• [What you will do]:
Repeat the entries below exactly as they appear, with no pictures.

━━ Data entries

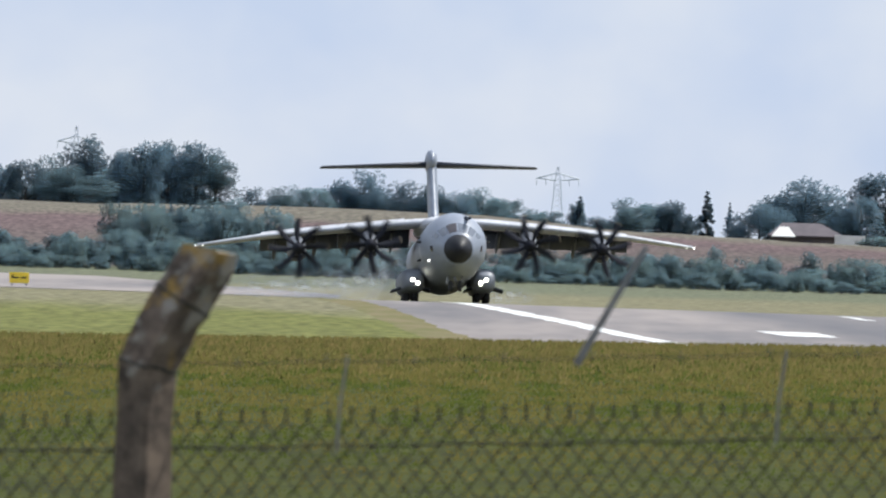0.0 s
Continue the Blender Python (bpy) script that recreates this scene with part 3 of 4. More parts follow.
# width, height, start x, start y, start z, sideways speed in m/s
WISPS = [(3.2, 2.6, -5.2, 1919, 1.2, 7.0), (4.4, 2.2, -7.4, 1921, 0.9, 10.0), (5.2, 1.7, -10.5, 1923, 0.6, 13.0), (5.8, 1.5, -14.5, 1925, 0.4, 16.0), (3.2, 1.3, 5.6, 1927, 0.2, -2.5), (3.8, 3.0, -4.0, 1929, 2.2, 9.0)]
wisps = [build_wisp(w, h) for w, h, *_ in WISPS]


# ---- birds crossing the sky far off ----
def build_bird():
    bird = new("bird")
    tagged(bird, "tiny dark bird flying across the pale sky", "bird", "birds in the sky")
    part("body", loft(bmesh.new(), [ring(y, 0, r, r, 8) for y, r in ((-0.11, 0.008), (-0.07, 0.03), (0.0, 0.038), (0.08, 0.022), (0.15, 0.008))]), M_BLACK, bird)
    for side in (-1, 1):
        bm = bmesh.new()
        loft(bm, [[(side * x, y0, z), (side * x, y1, z), (side * x, y1, z - 0.012), (side * x, y0, z - 0.012)] for x, y0, y1, z in ((0.02, -0.05, 0.06, 0.01), (0.1, -0.07, 0.04, 0.06), (0.2, -0.01, 0.03, 0.04))])
        part("wing", bm, M_BLACK, bird)
    return bird


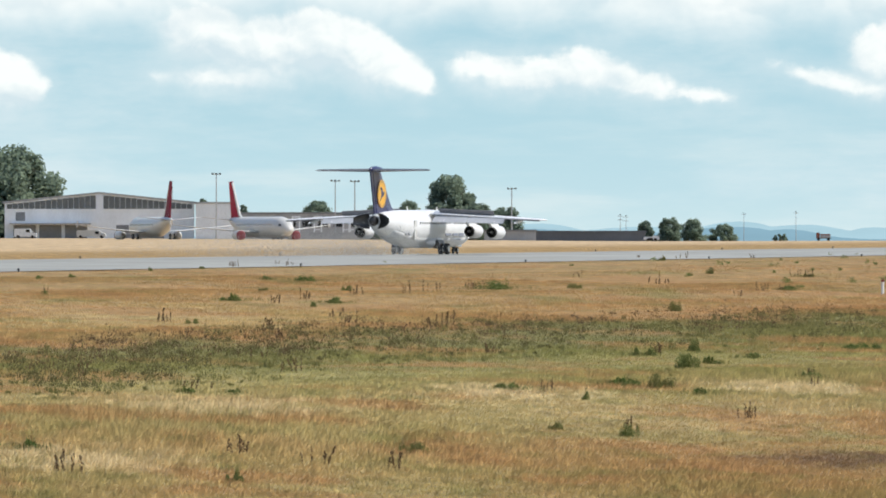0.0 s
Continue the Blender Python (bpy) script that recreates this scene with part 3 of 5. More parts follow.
def jet_aircraft(m):
    jet = base("jet_aircraft", m, "white four-engined regional jet with blue fin rolling out after landing", "aircraft")
    bm = loft(bmesh.new(), [ring_y(y, z, rx, rz, 28) for y, z, rx, rz in BODY])
    part("fuselage", bm, WHITE_PAINT, jet, "glossy white fuselage", smooth=True)
    # grey lower hull, a shell just outside the white skin
    rings = []
    for y, z, rx, rz in BODY[5:13]:
        ts = np.linspace(math.pi * 1.16, math.pi * 1.84, 11)
        out = [((rx + 0.006) * math.cos(t), y, z + (rz + 0.006) * math.sin(t)) for t in ts]
        rings.append(out + [(px * 0.985, py, z + (pz - z) * 0.985) for px, py, pz in out[::-1]])
    part("lower_hull", loft(bmesh.new(), rings), BELLY_GREY, jet, "pale grey lower hull", smooth=True)
    # wing centre fairing, gear pods
    part("wing_fairing", loft(bmesh.new(), [ring_y(y, 3.75, rx, rz, 20) for y, rx, rz in ((4.9, 0.3, 0.15), (4.0, 1.3, 0.48), (2.0, 1.65, 0.60), (-0.6, 1.6, 0.56), (-2.2, 0.9, 0.42), (-3.2, 0.25, 0.15))]), WHITE_PAINT, jet, smooth=True)
    for side in (-1, 1):
        part("gear_pod", loft(bmesh.new(), [ring_y(y, 1.15, rx, rz, 14, x=side * 1.35) for y, rx, rz in ((2.6, 0.1, 0.1), (1.8, 0.42, 0.42), (0.2, 0.52, 0.52), (-1.3, 0.40, 0.42), (-2.3, 0.1, 0.1))]), WHITE_PAINT, jet, smooth=True)
        # wing with anhedral
        secs = []
        for x, yl, ch, z, th in ((1.0, 3.5, 4.7, 3.92, 0.85), (4.2, 2.40, 3.9, 3.76, 0.68), (8.0, 0.95, 2.9, 3.56, 0.54), (12.6, -0.80, 1.75, 3.32, 0.40), (13.1, -1.15, 1.2, 3.30, 0.2)):
            secs.append(foil(side * x, yl, ch, z, th))
        part("wing", loft(bmesh.new(), secs), WING_PALE, jet, "pale grey swept wing", smooth=True)
        # outer trailing edge: aileron, dark to paint the wing's rear shadow line
        part("aileron", loft(bmesh.new(), [[(side * x, y, z + 0.03), (side * x, y - 0.42, z - 0.03), (side * x, y - 0.42, z - 0.13), (side * x, y, z - 0.13)] for x, y, z in ((9.25, -2.20, 3.47), (12.75, -2.45, 3.30))]), SPOILER_GREY, jet)
        # flaps, drooped; their grey paints the shadow below the spoilers
        for x0, x1 in ((1.85, 5.4), (5.45, 9.2)):
            secs = []
            for x in (x0, x1):
                f = (x - 1) / 12.1
                y, z, ch = lerp(-0.95, -2.45, f), lerp(3.78, 3.30, f), lerp(1.5, 0.95, f)
                c, s = math.cos(radians(26)), math.sin(radians(26))
                secs.append([(side * x, y, z + 0.06), (side * x, y - ch * c, z - ch * s + 0.01), (side * x, y - ch * c, z - ch * s - 0.01), (side * x, y - 0.1, z - 0.10)])
            part("flap", loft(bmesh.new(), secs), FLAP_SHADE, jet, "extended wing flap with its shade painted grey")
        for x in (3.0, 5.5, 8.2, 10.4):
            f = (x - 1) / 12.1
            z = lerp(3.62, 3.22, f)
            part("flap_fairing", loft(bmesh.new(), [ring_y(y, zz, r, r * 1.3, 10, x=side * x) for y, zz, r in ((1.2 - 1.4 * f, z, 0.03), (0.4 - 1.4 * f, z - 0.06, 0.13), (-0.9 - 1.4 * f, z - 0.14, 0.15), (-2.1 - 1.4 * f, z - 0.34, 0.04))]), WHITE_PAINT, jet, smooth=True)
        # lift spoilers, all raised
        edges = (1.95, 3.8, 5.7, 7.7)
        for x0, x1 in zip(edges, edges[1:]):
            secs = []
            for x in (x0 + 0.008, x1 - 0.008):
                f = (x - 1) / 12.1
                y, z = lerp(0.35, -1.35, f), lerp(3.80, 3.30, f)
                c, s = math.cos(radians(58)), math.sin(radians(58))
                h = 0.80
                secs.append([(side * x, y, z), (side * x, y - h * c, z + h * s), (side * x, y - h * c - 0.05, z + h * s - 0.02), (side * x, y - 0.07, z - 0.02)])
            part("spoiler", loft(bmesh.new(), secs), SPOILER_GREY, jet, "raised dark grey spoiler")
        # tailplane, coloured dark all over for its shaded underside
        part("tailplane", loft(bmesh.new(), [foil(side * x, yl, ch, z, th) for x, yl, ch, z, th in ((0.05, -12.85, 2.7, 8.00, 0.60), (2.8, -13.6, 2.05, 8.01, 0.46), (5.3, -14.25, 1.45, 8.02, 0.32), (5.54, -14.5, 1.0, 8.02, 0.20))]), TAIL_SHADE, jet, "tailplane on the fin's top, its underside's shade painted in", smooth=True)
        part("elevator", loft(bmesh.new(), [[(side * x, y, 8.05), (side * x, y - c, 8.00), (side * x, y - c, 7.98), (side * x, y, 7.97)] for x, y, c in ((0.4, -15.51, 0.35), (5.3, -15.69, 0.22))]), SPOILER_GREY, jet)
        # tail air brake petals: half shells hinged at the tail's sides
        def shell(r0, r1):
            rings = []
            for k in np.linspace(0, 1, 5):
                y, out, inn = -1.6 * k, lerp(r0, r0 * 0.42, k ** 2.2), lerp(r1, r1 * 0.42, k ** 2.2)
                arc = [radians(q) for q in range(-84, 85, 21)]
                rings.append([(side * (out * math.cos(q) ** 0.5 - 0.5), y, 1.32 * out * math.sin(q)) for q in arc] + [(side * (inn * math.cos(q) ** 0.5 - 0.5), y, 1.32 * inn * math.sin(q)) for q in arc[::-1]])
            return loft(bmesh.new(), rings)

        petal = part("air_brake", shell(0.585, 0.565), WHITE_PAINT, jet, "hinged air brake petal, white outside and dark inside", smooth=True)
        part("inner_face", shell(0.560, 0.535), METAL_DARK, petal, "dark inner face")
        PETALS.append((petal, side))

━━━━

• [Solution below]:
0.0 s
Continue the Blender Python (bpy) script that recreates this scene with part 3 of 4. More parts follow.
# width, height, start x, start y, start z, sideways speed in m/s
WISPS = [(3.2, 2.6, -5.2, 1919, 1.2, 7.0), (4.4, 2.2, -7.4, 1921, 0.9, 10.0), (5.2, 1.7, -10.5, 1923, 0.6, 13.0), (5.8, 1.5, -14.5, 1925, 0.4, 16.0), (3.2, 1.3, 5.6, 1927, 0.2, -2.5), (3.8, 3.0, -4.0, 1929, 2.2, 9.0)]
wisps = [build_wisp(w, h) for w, h, *_ in WISPS]


# ---- birds crossing the sky far off ----
def build_bird():
    bird = new("bird")
    tagged(bird, "tiny dark bird flying across the pale sky", "bird", "birds in the sky")
    part("body", loft(bmesh.new(), [ring(y, 0, r, r, 8) for y, r in ((-0.11, 0.008), (-0.07, 0.03), (0.0, 0.038), (0.08, 0.022), (0.15, 0.008))]), M_BLACK, bird)
    for side in (-1, 1):
        bm = bmesh.new()
        loft(bm, [[(side * x, y0, z), (side * x, y1, z), (side * x, y1, z - 0.012), (side * x, y0, z - 0.012)] for x, y0, y1, z in ((0.02, -0.05, 0.06, 0.01), (0.1, -0.07, 0.04, 0.06), (0.2, -0.01, 0.03, 0.04))])
        part("wing", bm, M_BLACK, bird)
    return bird


0.0 s
Continue the Blender Python (bpy) script that recreates this scene with part 3 of 5. More parts follow.
def jet_aircraft(m):
    jet = base("jet_aircraft", m, "white four-engined regional jet with blue fin rolling out after landing", "aircraft")
    bm = loft(bmesh.new(), [ring_y(y, z, rx, rz, 28) for y, z, rx, rz in BODY])
    part("fuselage", bm, WHITE_PAINT, jet, "glossy white fuselage", smooth=True)
    # grey lower hull, a shell just outside the white skin
    rings = []
    for y, z, rx, rz in BODY[5:13]:
        ts = np.linspace(math.pi * 1.16, math.pi * 1.84, 11)
        out = [((rx + 0.006) * math.cos(t), y, z + (rz + 0.006) * math.sin(t)) for t in ts]
        rings.append(out + [(px * 0.985, py, z + (pz - z) * 0.985) for px, py, pz in out[::-1]])
    part("lower_hull", loft(bmesh.new(), rings), BELLY_GREY, jet, "pale grey lower hull", smooth=True)
    # wing centre fairing, gear pods
    part("wing_fairing", loft(bmesh.new(), [ring_y(y, 3.75, rx, rz, 20) for y, rx, rz in ((4.9, 0.3, 0.15), (4.0, 1.3, 0.48), (2.0, 1.65, 0.60), (-0.6, 1.6, 0.56), (-2.2, 0.9, 0.42), (-3.2, 0.25, 0.15))]), WHITE_PAINT, jet, smooth=True)
    for side in (-1, 1):
        part("gear_pod", loft(bmesh.new(), [ring_y(y, 1.15, rx, rz, 14, x=side * 1.35) for y, rx, rz in ((2.6, 0.1, 0.1), (1.8, 0.42, 0.42), (0.2, 0.52, 0.52), (-1.3, 0.40, 0.42), (-2.3, 0.1, 0.1))]), WHITE_PAINT, jet, smooth=True)
        # wing with anhedral
        secs = []
        for x, yl, ch, z, th in ((1.0, 3.5, 4.7, 3.92, 0.85), (4.2, 2.40, 3.9, 3.76, 0.68), (8.0, 0.95, 2.9, 3.56, 0.54), (12.6, -0.80, 1.75, 3.32, 0.40), (13.1, -1.15, 1.2, 3.30, 0.2)):
            secs.append(foil(side * x, yl, ch, z, th))
        part("wing", loft(bmesh.new(), secs), WING_PALE, jet, "pale grey swept wing", smooth=True)
        # outer trailing edge: aileron, dark to paint the wing's rear shadow line
        part("aileron", loft(bmesh.new(), [[(side * x, y, z + 0.03), (side * x, y - 0.42, z - 0.03), (side * x, y - 0.42, z - 0.13), (side * x, y, z - 0.13)] for x, y, z in ((9.25, -2.20, 3.47), (12.75, -2.45, 3.30))]), SPOILER_GREY, jet)
        # flaps, drooped; their grey paints the shadow below the spoilers
        for x0, x1 in ((1.85, 5.4), (5.45, 9.2)):
            secs = []
            for x in (x0, x1):
                f = (x - 1) / 12.1
                y, z, ch = lerp(-0.95, -2.45, f), lerp(3.78, 3.30, f), lerp(1.5, 0.95, f)
                c, s = math.cos(radians(26)), math.sin(radians(26))
                secs.append([(side * x, y, z + 0.06), (side * x, y - ch * c, z - ch * s + 0.01), (side * x, y - ch * c, z - ch * s - 0.01), (side * x, y - 0.1, z - 0.10)])
            part("flap", loft(bmesh.new(), secs), FLAP_SHADE, jet, "extended wing flap with its shade painted grey")
        for x in (3.0, 5.5, 8.2, 10.4):
            f = (x - 1) / 12.1
            z = lerp(3.62, 3.22, f)
            part("flap_fairing", loft(bmesh.new(), [ring_y(y, zz, r, r * 1.3, 10, x=side * x) for y, zz, r in ((1.2 - 1.4 * f, z, 0.03), (0.4 - 1.4 * f, z - 0.06, 0.13), (-0.9 - 1.4 * f, z - 0.14, 0.15), (-2.1 - 1.4 * f, z - 0.34, 0.04))]), WHITE_PAINT, jet, smooth=True)
        # lift spoilers, all raised
        edges = (1.95, 3.8, 5.7, 7.7)
        for x0, x1 in zip(edges, edges[1:]):
            secs = []
            for x in (x0 + 0.008, x1 - 0.008):
                f = (x - 1) / 12.1
                y, z = lerp(0.35, -1.35, f), lerp(3.80, 3.30, f)
                c, s = math.cos(radians(58)), math.sin(radians(58))
                h = 0.80
                secs.append([(side * x, y, z), (side * x, y - h * c, z + h * s), (side * x, y - h * c - 0.05, z + h * s - 0.02), (side * x, y - 0.07, z - 0.02)])
            part("spoiler", loft(bmesh.new(), secs), SPOILER_GREY, jet, "raised dark grey spoiler")
        # tailplane, coloured dark all over for its shaded underside
        part("tailplane", loft(bmesh.new(), [foil(side * x, yl, ch, z, th) for x, yl, ch, z, th in ((0.05, -12.85, 2.7, 8.00, 0.60), (2.8, -13.6, 2.05, 8.01, 0.46), (5.3, -14.25, 1.45, 8.02, 0.32), (5.54, -14.5, 1.0, 8.02, 0.20))]), TAIL_SHADE, jet, "tailplane on the fin's top, its underside's shade painted in", smooth=True)
        part("elevator", loft(bmesh.new(), [[(side * x, y, 8.05), (side * x, y - c, 8.00), (side * x, y - c, 7.98), (side * x, y, 7.97)] for x, y, c in ((0.4, -15.51, 0.35), (5.3, -15.69, 0.22))]), SPOILER_GREY, jet)
        # tail air brake petals: half shells hinged at the tail's sides
        def shell(r0, r1):
            rings = []
            for k in np.linspace(0, 1, 5):
                y, out, inn = -1.6 * k, lerp(r0, r0 * 0.42, k ** 2.2), lerp(r1, r1 * 0.42, k ** 2.2)
                arc = [radians(q) for q in range(-84, 85, 21)]
                rings.append([(side * (out * math.cos(q) ** 0.5 - 0.5), y, 1.32 * out * math.sin(q)) for q in arc] + [(side * (inn * math.cos(q) ** 0.5 - 0.5), y, 1.32 * inn * math.sin(q)) for q in arc[::-1]])
            return loft(bmesh.new(), rings)

        petal = part("air_brake", shell(0.585, 0.565), WHITE_PAINT, jet, "hinged air brake petal, white outside and dark inside", smooth=True)
        part("inner_face", shell(0.560, 0.535), METAL_DARK, petal, "dark inner face")
        PETALS.append((petal, side))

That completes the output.